Em final de abril, a página oficial na rede social Facebook das Forças Armadas ucranianas citava o "trabalho de propaganda que está a ser distribuído entre as tropas da Federação Russa, que impõe a ideia de que a guerra deve terminar até ao dia 09 de maio".
A data apontada coincidia com a celebração do Dia da Vitória -- que assinala a capitulação do regime da Alemanha nazi perante as forças soviéticas, em 09 de maio de 1945, no final da Segunda Guerra Mundial -- que há várias décadas o Kremlin festeja com uma parada militar destinada a manifestar o seu poderio bélico.
Nas últimas semanas, contudo, o Kremlin começou a desvalorizar a relevância desta data para o curso da "operação militar especial" na Ucrânia, expressando a mensagem de que a invasão não está dependente de "marcos no calendário".
"Nem que o quisesse, o Kremlin não tem possibilidades no terreno para reivindicar qualquer vitória assinalável na Ucrânia, até 09 de maio. A realidade militar é tudo menos favorável, nesta altura", disse à Lusa Julian Waller, investigador do Centre for Naval Analysis, um centro de estudos militares no estado da Virgínia, EUA, e profundo conhecedor das estratégias militares russas.
"No entanto, não estou a defender que a Rússia não tente chegar a 09 de maio com uma ambição de visível progresso nos seus avanços militares na Ucrânia. O que digo é que, mesmo que reclame vitórias pontuais na zona de Donbass -- onde está a instalar um poderoso dispositivo de guerra -- o Presidente russo (Vladimir Putin) não vai querer fazer do Dia da Vitória na Segunda Guerra Mundial um novo Dia da Vitória na Ucrânia", explicou Waller.
No início deste mês, o ministro dos Negócios Estrangeiros português, João Gomes Cravinho, durante uma palestra na Fundação Luso-Americana para o Desenvolvimento (FLAD), avisou que a crise militar e política provocada pela Rússia poderá estender-se "por dois ou três anos", bem para além do 09 de maio.
Esta perspetiva é partilhada por Cristina Rivera, investigadora de Conflitos Internacionais na Universidade de Salamanca, para quem a guerra na Ucrânia ainda está na sua fase preliminar, com a Rússia a colocar as suas pedras no tabuleiro de xadrez mundial.
"Tratando-se de um regime autoritário, centrado numa personalidade forte como a de Vladimir Putin, as datas simbólicas têm importância. Mas, para o Presidente russo, o mais importante é garantir que daqui a um ano ele ainda estará no palco presidencial para assistir a mais uma parada militar. E, para isso, ele não pode perder esta guerra", disse à Lusa a investigadora espanhola.
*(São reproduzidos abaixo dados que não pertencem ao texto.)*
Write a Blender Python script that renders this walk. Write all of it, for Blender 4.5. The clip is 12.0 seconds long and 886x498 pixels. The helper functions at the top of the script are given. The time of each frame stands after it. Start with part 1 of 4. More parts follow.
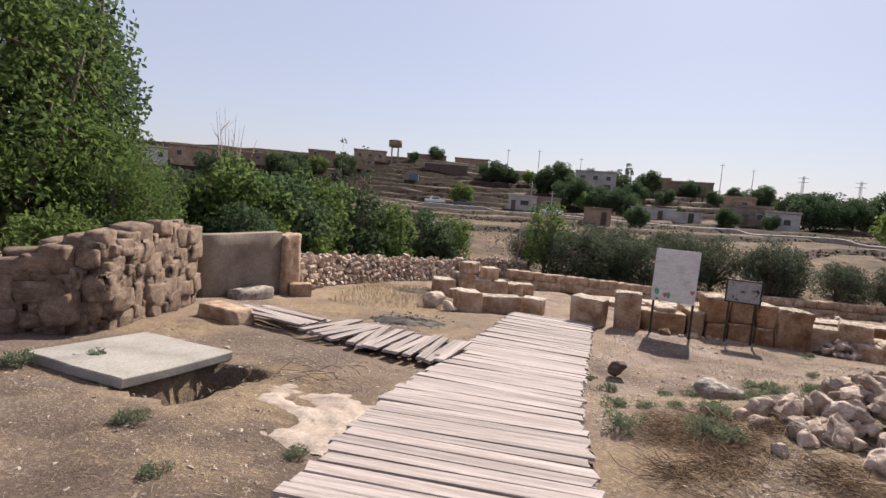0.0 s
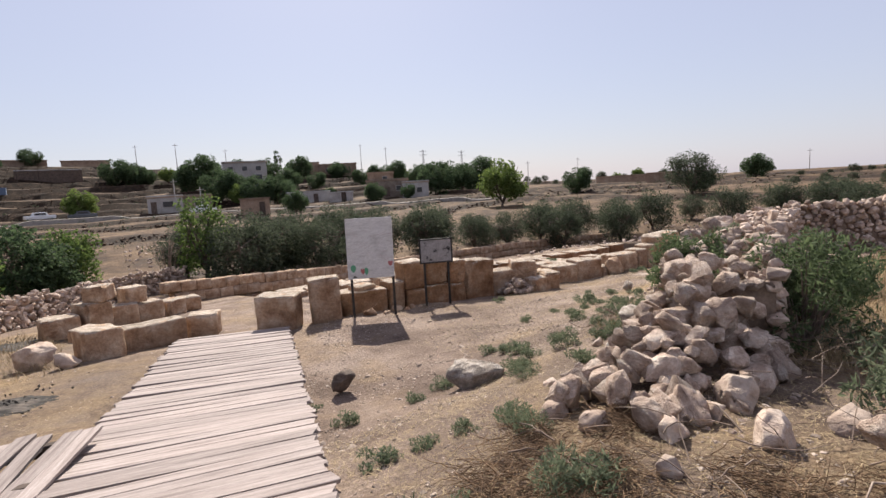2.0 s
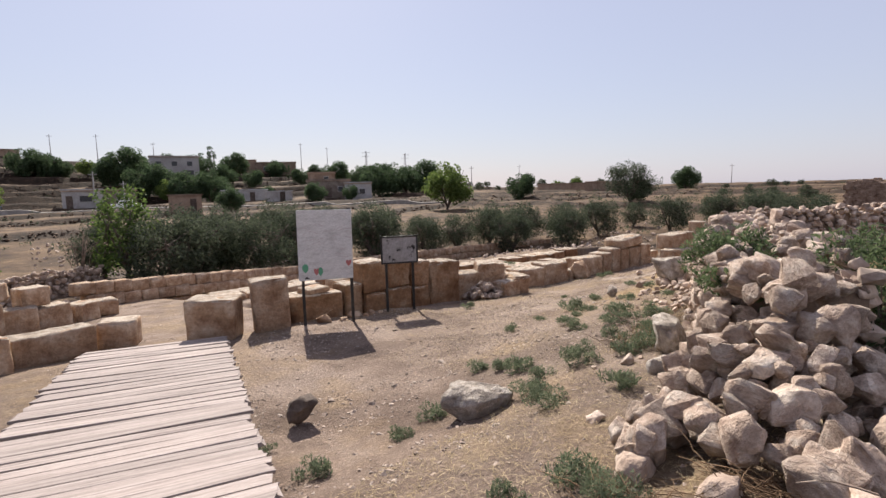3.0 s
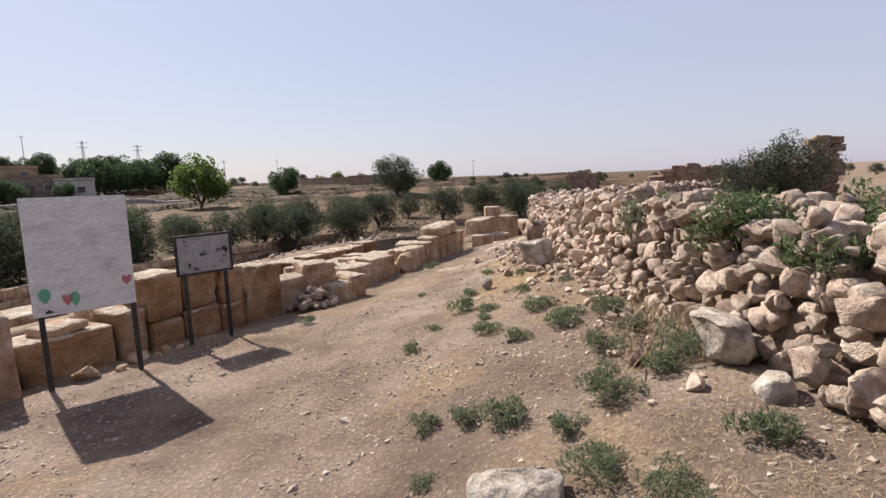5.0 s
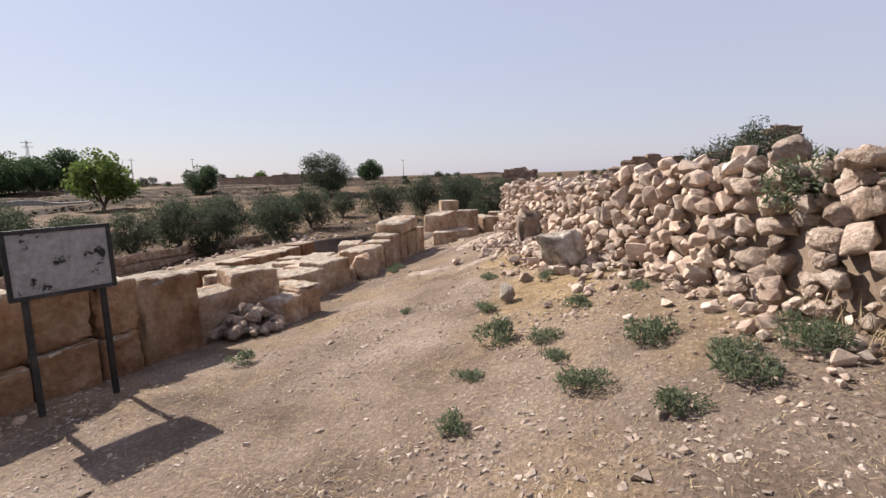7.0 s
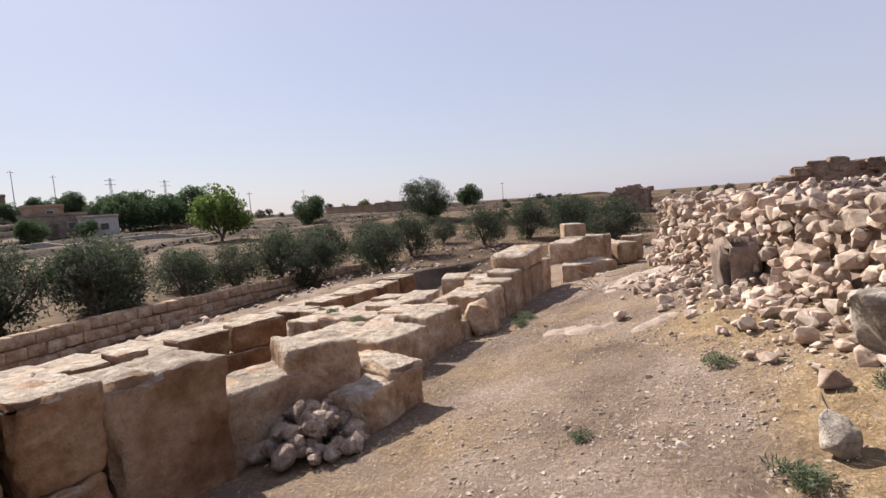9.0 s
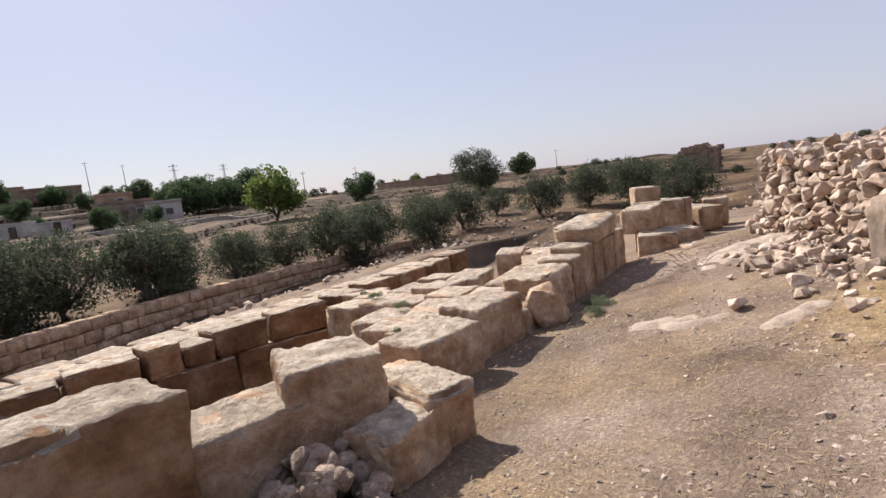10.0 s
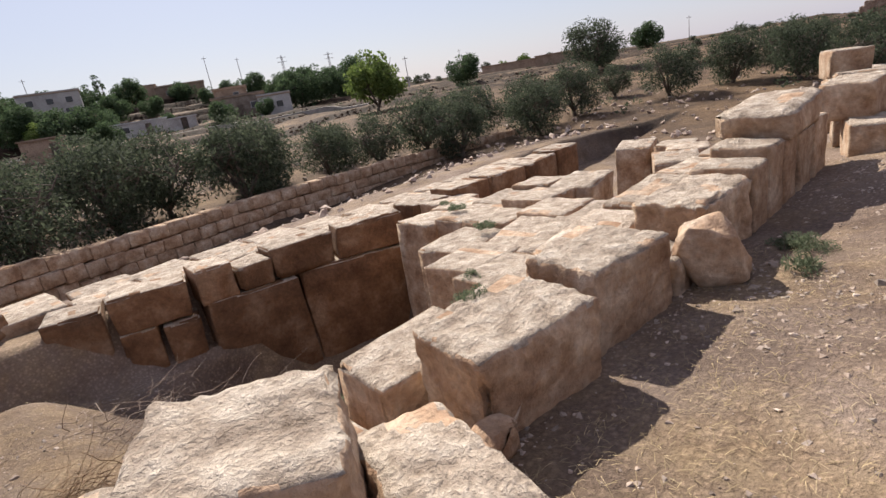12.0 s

"É uma questão de sobrevivência, para Putin. Ele precisa de, num destes dias, declarar um sucesso militar. Esse será o seu Dia de Vitória, mas ainda não será agora", explicou Rivera.
Para Julian Waller, este mês de maio será crucial para a posição militar russa na Ucrânia, em termos de recomposição e de refrescamento das tropas, pelo que os estrategos de Putin o devem estar a aconselhar a não apressar nenhuma operação.
"Este será o mês crucial para as forças russas reagruparem, reorganizarem-se e prepararem uma nova etapa do conflito, agora mais centrado na zona de Donbass, onde devem tentar consolidar as suas posições", explicou o analista militar.
Num artigo escrito em 2015 - quando das celebrações dos 70 anos do Dia da Vitória e poucos meses depois da anexação da Crimeia pela Rússia - Wladislaw Inosemzew, investigador do Conselho Alemão para as Relações Internacionais, defendia que o Kremlin deveria aproveitar a data de 09 de maio não para promover o seu poderio militar, mas para recordar os seus soldados que morreram na Segunda Guerra mundial.
"Enquanto a Rússia mantiver uma reivindicação exclusiva sobre a história soviética, esse legado não pode servir como fonte de verdadeiro patriotismo. Para tal, deve tornar-se uma história de povos, e não de governos", defendia Inozemtsev, para argumentar que o Dia da Vitória nunca poderá servir para o Kremlin se impor sobre outros países.
"Mas Putin gosta de se reinventar e de reinventar a história da Rússia. Por isso, não será de estranhar que queira recriar o Dia da Vitória à luz do seu papel na tentativa de reunificação da antiga União Soviética, mesmo que isso implique a ameaça à soberania de países como a Geórgia ou a Ucrânia", defendeu Cristina Rivera.